Forward-Looking Statements

Certain statements made in this report are not based on historical facts, but are forward-looking statements. These statements can be identified by the use of forward-looking terminology such as "believes," "estimates," "expects," "may," "will," "should," or "anticipates" or the negative thereof or other variations thereon or comparable terminology, or by discussions of strategy. These statements reflect the Company's reasonable judgment with respect to future events and are subject to risks and uncertainties that could cause actual results to differ materially from those in the forward-looking statements.
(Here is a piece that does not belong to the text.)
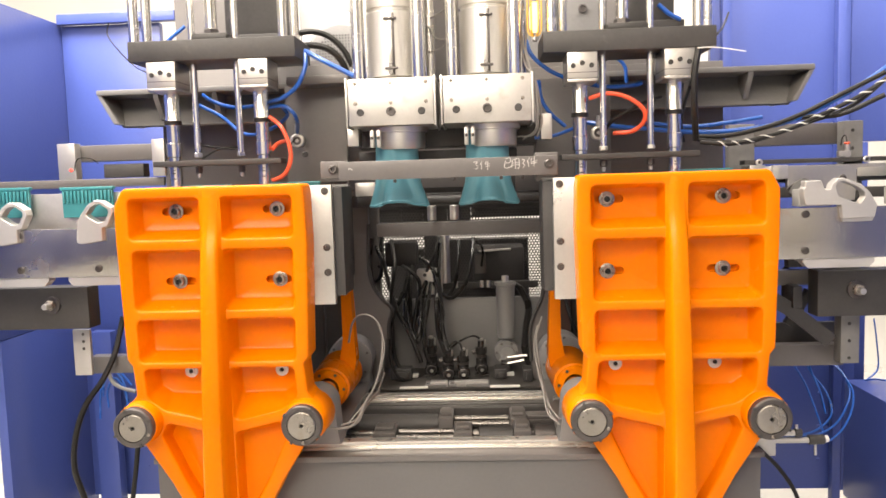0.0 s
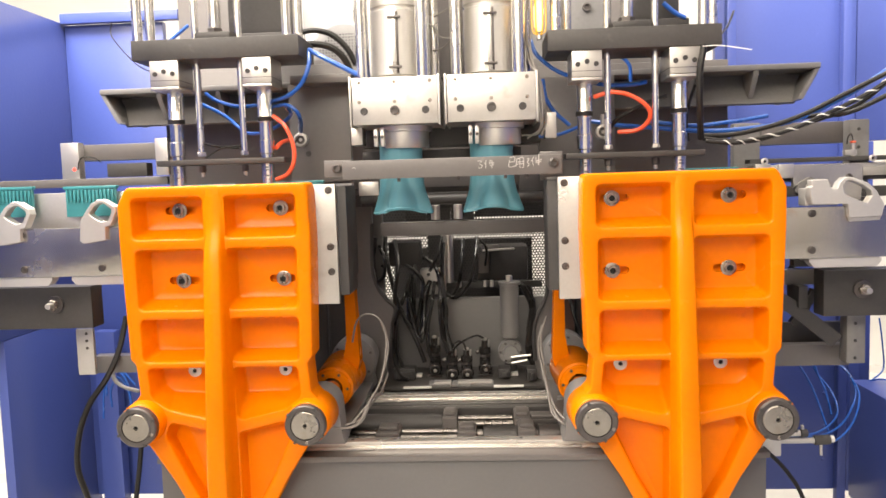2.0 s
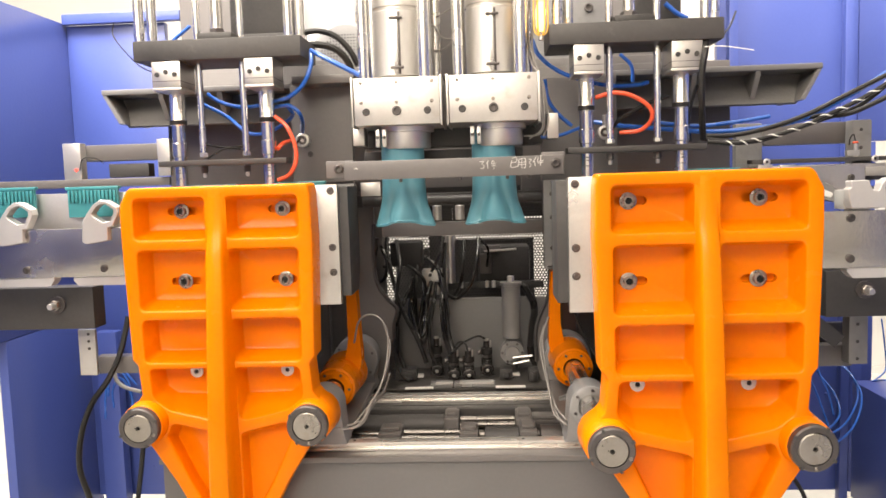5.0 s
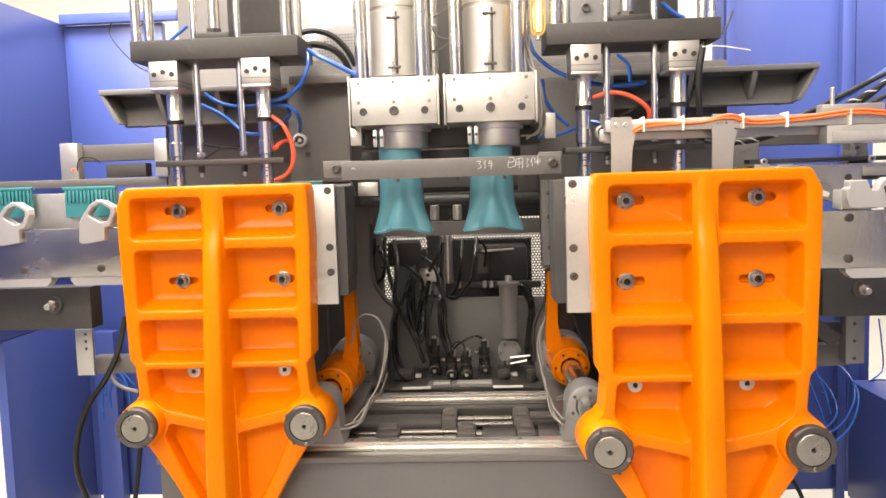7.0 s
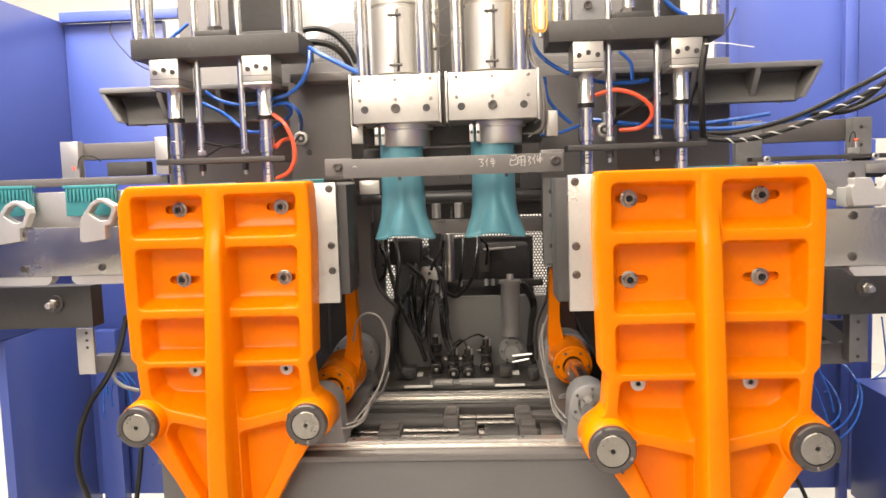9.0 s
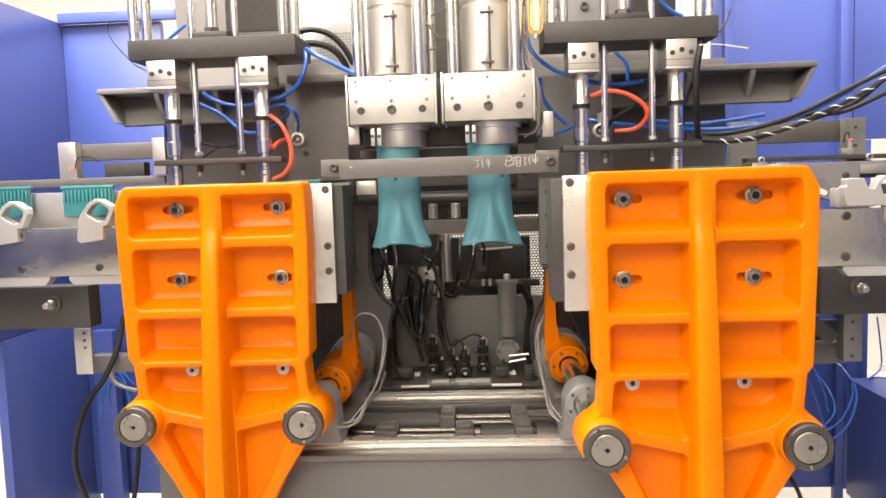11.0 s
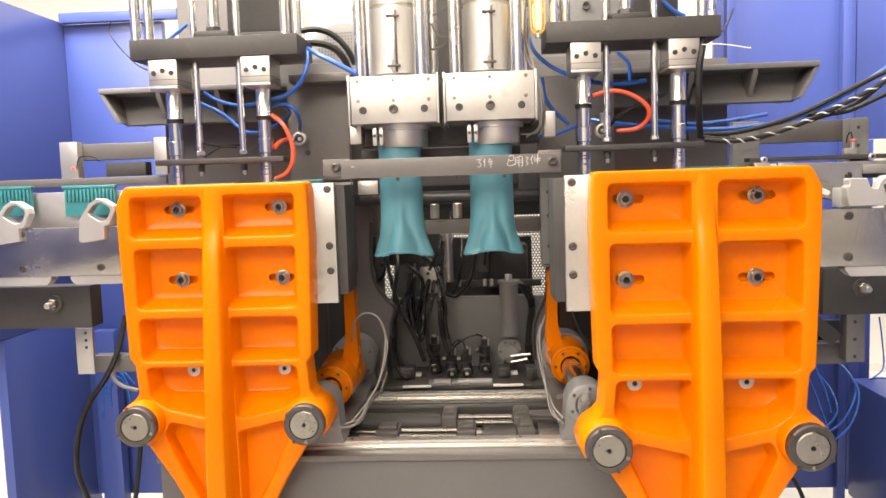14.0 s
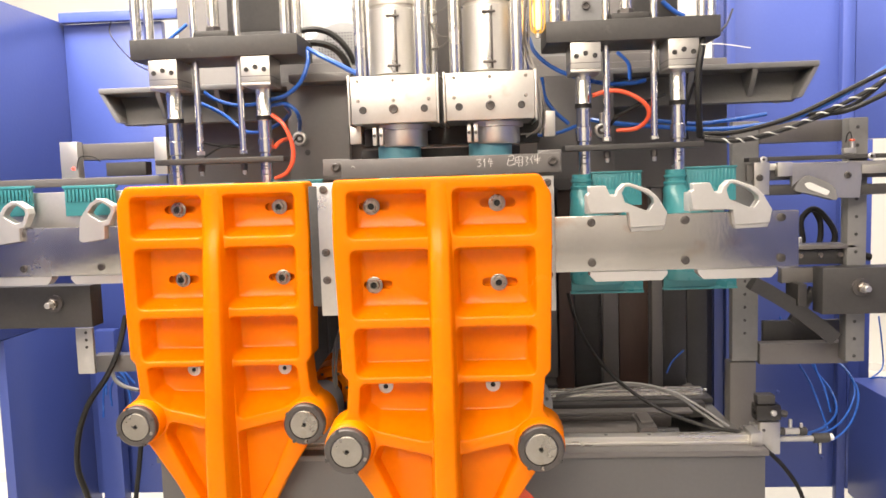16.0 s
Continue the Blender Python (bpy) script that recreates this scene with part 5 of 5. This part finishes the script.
# ---- lower right: valve terminal, air tubes and hoses ----
def valve_terminal():
    x, y, z = 0.703, 1.95, 0.7798
    t = thing("valve_terminal", (x, y, z - 0.03), "pale pneumatic valve terminal with black push-in fittings", "pneumatic valve")
    b = box_part("block", t, ALU, x - 0.022, x + 0.03, y - 0.02, y + 0.03, z - 0.052, z + 0.032, 0.003)
    box_part("inlet_block", t, STEEL, x - 0.034, x - 0.0225, y - 0.012, y + 0.02, z - 0.012, z + 0.022, 0.002)
    c = box_part("coil", t, GLOSS_BLACK, x - 0.03, x + 0.034, y - 0.018, y + 0.026, z + 0.033, z + 0.075, 0.008)
    cyl_part("coil_nut", c, STEEL, (x + 0.012, y - 0.018, z + 0.056), (x + 0.012, y - 0.026, z + 0.056), 0.008, 6)
    box_part("coil_plug", c, BLACK, x - 0.026, x + 0.02, y - 0.014, y + 0.02, z + 0.0755, z + 0.1, 0.006)
    cyl_part("cable_gland", c, BLACK, (x + 0.034, y, z + 0.05), (x + 0.052, y, z + 0.046), 0.009, 8)
    cyl_part("pipe", t, PALE_ALU, (x + 0.03, y, z - 0.018), (x + 0.125, y, z - 0.018), 0.0075, 14, "pale pipe nipple")
    tee = cyl_part("tee_fitting", t, BLACK, (x + 0.118, y, z - 0.018), (x + 0.158, y, z - 0.016), 0.0125, 12)
    cyl_part("drain", tee, STEEL, (x + 0.136, y, z - 0.03), (x + 0.137, y, z - 0.058), 0.004, 8)
    cyl_part("collet", tee, WHITE_WIRE, (x + 0.158, y, z - 0.016), (x + 0.168, y, z - 0.014), 0.009, 12)
    throttle = cyl_part("throttle", t, BLACK, (x + 0.03, y - 0.004, z + 0.003), (x + 0.045, y - 0.004, z + 0.003), 0.01, 12)
    cyl_part("sleeve", throttle, STEEL, (x + 0.045, y - 0.004, z + 0.003), (x + 0.082, y - 0.004, z + 0.003), 0.0085, 12)
    cyl_part("collet", throttle, BLACK, (x + 0.082, y - 0.004, z + 0.003), (x + 0.1, y - 0.004, z + 0.003), 0.0105, 12)
    cyl_part("knob", throttle, STEEL, (x + 0.06, y - 0.004, z + 0.012), (x + 0.06, y - 0.004, z + 0.034), 0.005, 10)
    cyl_part("knob", throttle, STEEL, (x + 0.088, y - 0.004, z + 0.012), (x + 0.087, y - 0.004, z + 0.024), 0.004, 10)
    for q, w in ((-0.012, 0.012), (-0.012, -0.03)):
        bolt_part(b, (x + q, y - 0.0205, z + w), 0.004, DARK, h=0.003)
    box_part("bracket", t, GREY, x - 0.06, x - 0.035, y - 0.01, y + 0.02, z - 0.03, z + 0.01, 0.002)
    return t


valve_terminal()
for pts in ([(0.7665, 1.95, 0.7744), (0.8454, 1.97, 0.7665), (0.9151, 2.0, 0.79), (0.9691, 2.05, 0.8423), (0.9813, 2.1, 0.8826), (0.9658, 2.15, 0.9099), (0.9251, 2.2, 0.9312)],
            [(0.83, 1.95, 0.7528), (0.888, 1.97, 0.7555), (0.9436, 2.0, 0.7971), (0.9776, 2.05, 0.8575), (0.9812, 2.15, 0.9016)],
            [(0.7705, 1.96, 0.768), (0.8495, 1.98, 0.775), (0.9095, 2.02, 0.8065), (0.9295, 2.1, 0.8443), (0.9047, 2.15, 0.895), (0.9012, 2.2, 0.9644)],
            [(0.8923, 2.2, 1.0621), (0.9045, 2.15, 0.911), (0.9145, 2.1, 0.8446), (0.9082, 2.05, 0.7971)],
            [(0.83, 2.2, 1.0311), (0.8622, 2.2, 0.9325), (0.9183, 2.2, 0.8329), (0.9454, 2.15, 0.7166)],
            [(0.5359, 2.3, 0.847), (0.5529, 2.3, 0.8814), (0.5865, 2.3, 0.9153)],
            [(1.3028, 2.6, 0.9474), (1.3134, 2.6, 0.8706), (1.3189, 2.6, 0.7743), (1.2302, 2.5, 0.7527), (1.3371, 2.5, 0.7247)],
            [(1.1882, 2.45, 0.7743), (1.2149, 2.4, 0.7943), (1.2831, 2.4, 0.7788)],
            [(1.1825, 2.42, 0.768), (1.224, 2.4, 0.7655), (1.2837, 2.4, 0.7537)]):
    tube_thing("air_tube", BLUE_TUBE, pts, 0.0027, AIR, "air tube", "blue air tubes")
for pts, r in (([(0.2444, 2.3, 1.0948), (0.2568, 2.2, 1.0275), (0.2902, 2.1, 0.9589), (0.3417, 2.0, 0.9054), (0.4214, 1.93, 0.8569), (0.5205, 1.88, 0.8248), (0.6099, 1.86, 0.8116)], 0.0048),
               ([(0.6712, 1.88, 0.7682), (0.7339, 1.9, 0.7021), (0.776, 1.9, 0.6286), (0.7909, 1.9, 0.5255)], 0.0052),
               ([(0.7917, 2.1, 1.1429), (0.8211, 2.1, 1.1882), (0.8502, 2.1, 1.2485), (0.8466, 2.1, 1.3093), (0.8787, 2.1, 1.3385), (0.9159, 2.1, 1.3072), (0.9356, 2.1, 1.2613), (0.9127, 2.1, 1.2087)], 0.008),
               ([(0.887, 2.12, 1.3375), (0.9053, 2.12, 1.2988), (0.903, 2.12, 1.2453), (0.8855, 2.12, 1.215)], 0.008),
               ([(0.8012, 2.05, 1.2392), (0.8592, 2.05, 1.2257), (0.9456, 2.05, 1.2264), (1.0033, 2.05, 1.21)], 0.01)):
    tube_thing("power_cable", RUBBER, pts, r, "black rubber sheathed power cable", "cable", "black cables")
for pts in ([(0.1829, 2.05, 0.8557), (0.263, 2.02, 0.8861), (0.3637, 2.0, 0.9005), (0.4592, 1.97, 0.889), (0.5229, 1.94, 0.8596), (0.5953, 1.9, 0.8128)], [(0.1828, 2.05, 0.8494), (0.2778, 2.02, 0.8781), (0.3783, 2.0, 0.8942), (0.4735, 1.97, 0.8783), (0.537, 1.94, 0.8373), (0.5814, 1.9, 0.8101)]):
    tube_thing("conduit", WING, pts, 0.0036, "grey ribbed flexible conduit on the rails", "conduit", "conduits")
# bright fitting at the rail's end
bm = bmesh.new()
add_box(bm, 0.6228, 0.6497, 1.82, 1.88, 0.7905, 0.822, 0.002)
solo("rail_stop", bm, STEEL, "bright steel stop block on the rail end", "rail stop")


# ---- strip lights added under the ceiling, out of view ----
for x, y in ((-0.3, 0.7), (1.3, 1.5), (-0.9, 1.2), (0.0, -3.0), (0.2, 4.9), (3.9, 3.0)):
    t = thing("unseen_strip_light", (x, y, 5.7), "added white ceiling strip light with a glowing tube, out of view", "ceiling light", "hall strip lights")
    box_part("housing", t, PLASTER, x - 0.6, x + 0.6, y - 0.08, y + 0.08, 5.72, 5.999, 0.01)
    cyl_part("tube", t, TUBE_LIGHT, (x - 0.58, y, 5.69), (x + 0.58, y, 5.69), 0.02, 12)


# ---- small things of the lower left and the middle ----
for pts in ([(-1.2278, 2.35, 0.7948), (-1.2208, 2.35, 0.841), (-1.1941, 2.35, 0.8774), (-1.1642, 2.35, 0.853), (-1.1497, 2.35, 0.7936), (-1.1436, 2.35, 0.7193)], [(-1.217, 2.36, 0.7545), (-1.2168, 2.36, 0.8104), (-1.1915, 2.36, 0.8508), (-1.1608, 2.36, 0.8095), (-1.1516, 2.36, 0.7256)], [(-1.2689, 2.4, 0.7051), (-1.2602, 2.4, 0.7999), (-1.2334, 2.4, 0.8561), (-1.1986, 2.4, 0.8649), (-1.1565, 2.4, 0.8171)]):
    tube_thing("air_tube", BLUE_TUBE, pts, 0.0035, AIR, "air tube", "blue air tubes")
tube_thing("conduit", WING, [(-1.1291, 2.2, 0.9262), (-1.1199, 2.2, 0.8847), (-1.0919, 2.2, 0.8617), (-1.0476, 2.2, 0.8489)], 0.006, "grey flexible conduit beside the bed", "conduit", "conduits")
tube_thing("signal_wire", RUBBER, [(-1.073, 1.99, 1.5081), (-1.0655, 1.985, 1.5301), (-1.0525, 1.985, 1.54), (-1.0276, 1.99, 1.5379), (-1.0122, 2.0, 1.5242)], 0.0015, "thin black signal wire", "wire", "signal wires")
bm = bmesh.new()
add_box(bm, -0.3595, -0.3023, 2.195, 2.2, 1.4131, 1.4519, 0.001)
add_box(bm, -0.3546, -0.3382, 2.2001, 2.36, 1.4228, 1.439, 0.001)
solo("metal_tag", bm, STEEL, "crumpled bright metal tag on a bracket", "metal tag")
# sheet joints and rivets on the blue panels
for x in (-1.502, -1.266, 1.0211, 1.1776):
    for k in range(6):
        bm = bmesh.new()
        add_lathe(bm, (x, 2.7198, 0.42 + 0.12 * k), (0, -1, 0), [(0, 0.006), (0.002, 0.005), (0.003, 0.0)], 10, False)
        solo("rivet", bm, BLUE, "small blue painted rivet on a sheet panel", "rivet", "panel rivets")


def motions():
    # blow pins lift a little before the mould opens
    x, y, z = right_blow.location
    lift = 0.0156
    walk(right_blow, [(0.0, pose(x, y, z - lift)), (3.05, pose(x, y, z - lift)), (3.3, pose(x, y, z)), (16.0, pose(x, y, z))])
    # the right-hand carriage: dx along the rails, dy by which the mould halves open
    slide = [(0.0, 0.0, 0.0), (2.0, 0.0, -0.003), (3.1, 0.0, -0.004), (3.3, 0.0, -0.018), (3.5, 0.0, -0.0414), (4.0, 0.0, -0.0963), (4.3, 0.0, -0.128), (4.8, 0.0, -0.17), (5.3, 0.0, -0.187),
             (6.3, 0.0, -0.188), (13.8, 0.0, -0.188), (14.0, -0.001, -0.188), (14.2, -0.012, -0.188), (14.3, -0.038, -0.188), (14.4, -0.094, -0.187), (14.5, -0.174, -0.185), (14.6, -0.244, -0.184),
             (14.7, -0.322, -0.183), (14.8, -0.4, -0.181), (14.9, -0.455, -0.18), (15.0, -0.482, -0.179), (15.2, -0.502, -0.179), (15.5, -0.526, -0.179), (16.0, -0.527, -0.179)]
    for ob, along, open_y in ((right_front, 1, 1), (right_rear, 1, -1), (right_carriage, 1, 0)):
        x, y, z = ob.location
        walk(ob, [(t, pose(x + along * dx, y + open_y * dy, z)) for t, dx, dy in slide])
    # the slack loom swings out behind the tip as the carriage brakes
    walk(looms[0], [(0.0, pose(-0.09, 0, 0)), (14.3, pose(-0.09, 0, 0)), (14.7, pose(-0.03, 0, 0)), (14.95, pose(0.004, 0, 0)), (15.2, pose(0, 0, 0)), (16.0, pose(0, 0, 0))])
    # the soft tubes creep down out of their dies
    creep = [(0.0, 1.395), (0.5, 1.391), (1.0, 1.386), (1.5, 1.381), (2.0, 1.375), (2.5, 1.37), (3.0, 1.366), (3.5, 1.361), (4.0, 1.355), (6.5, 1.332), (7.0, 1.327), (7.5, 1.322),
             (8.0, 1.317), (8.5, 1.312), (9.0, 1.307), (11.5, 1.284), (12.0, 1.28), (12.5, 1.275), (13.0, 1.271), (13.5, 1.268), (14.0, 1.264), (14.5, 1.26), (16.0, 1.248)]
    for ob in (left_parison, right_parison):
        x, y, z = ob.location
        walk(ob, [(t, pose(x, y, q - 0.012)) for t, q in creep])

    # the take-out arm: in, a short dip, and out again
    x, y, z = arm.location
    reach = [(0.0, 0.72, 0), (5.8, 0.72, 0), (6.0, 0.66, 0), (6.1, 0.59, 0), (6.2, 0.49, 0), (6.3, 0.386, 0), (6.4, 0.281, 0), (6.5, 0.142, 0), (6.6, 0.053, 0), (6.8, -0.004, 0), (7.0, 0.0, -0.003), (7.5, 0.0, 0.003), (7.7, -0.005, -0.004),
             (8.0, -0.007, -0.007), (8.1, -0.005, -0.003), (8.2, 0.012, 0), (8.3, 0.08, 0), (8.4, 0.182, 0), (8.5, 0.265, 0), (8.6, 0.347, 0), (8.7, 0.432, 0), (8.8, 0.541, 0), (8.9, 0.62, 0), (9.1, 0.7, 0), (9.4, 0.72, 0), (16.0, 0.72, 0)]
    walk(arm, [(t, pose(x + dx, y, z + dz)) for t, dx, dz in reach])
    # two strips of flash drop out of the nest
    x, y, z = drop_a.location
    a, b, c, d = (0.8654, 1.95, 1.0348), (0.8694, 1.95, 0.948), (0.8536, 1.9, 0.709), (0.8714, 1.9, 0.4422)
    walk(drop_a, [(0.0, pose(x, y, z)), (0.72, pose(x, y, z)), (0.82, pose((x + a[0]) / 2, 1.93, z - 0.1, 0, 0, 0)), (0.9, pose(a[0], a[1], a[2], 0, -30, 0)), (1.0, pose(b[0], b[1], b[2], 0, -60, 0)), (1.1, pose(c[0], c[1], c[2], 0, -5, 0)),
                  (1.2, pose(d[0], d[1], d[2], 30, -5, 0)), (1.3, pose(d[0] + 0.05, d[1], 0.30, 60, 0, 0)), (1.38, pose(d[0] + 0.08, d[1], 0.012, 90, 0, 0)), (16.0, pose(d[0] + 0.08, d[1], 0.012, 90, 0, 0))])
    x, y, z = drop_b.location
    a, b, c = (1.0375, 1.95, 0.9625), (0.9601, 1.9, 0.8342), (1.0736, 1.9, 0.6029)
    walk(drop_b, [(0.0, pose(x, y, z)), (0.82, pose(x, y, z)), (0.95, pose(x + 0.02, 1.93, z - 0.06, 0, 5, 0)), (1.1, pose(a[0] + 0.02, a[1], a[2], 0, 20, 0)), (1.2, pose(b[0], b[1], b[2], 0, 60, 0)), (1.3, pose(c[0], c[1], c[2], 20, 60, 0)),
                  (1.45, pose(c[0] + 0.1, c[1], 0.012, 90, 0, 0)), (16.0, pose(c[0] + 0.1, c[1], 0.012, 90, 0, 0))])


motions()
Such risks and uncertainties include competition in the furniture industry including competition from lower-cost foreign manufacturers, the Company's success in implementing its blended strategy of expanded offshore sourcing and domestic manufacturing, disruptions in offshore sourcing including those arising from supply or distribution disruptions or changes in political or economic conditions affecting the countries from which the Company obtains offshore sourcing, the cyclical nature of the furniture industry, fluctuations in the price for lumber which is the most significant raw material used by the Company, credit exposure to customers in the current economic climate, capital costs and general economic conditions. Any forward looking statement speaks only as of the date of this filing, and the Company undertakes no obligation to update or revise any forward-looking statements, whether as a result of new developments or otherwise.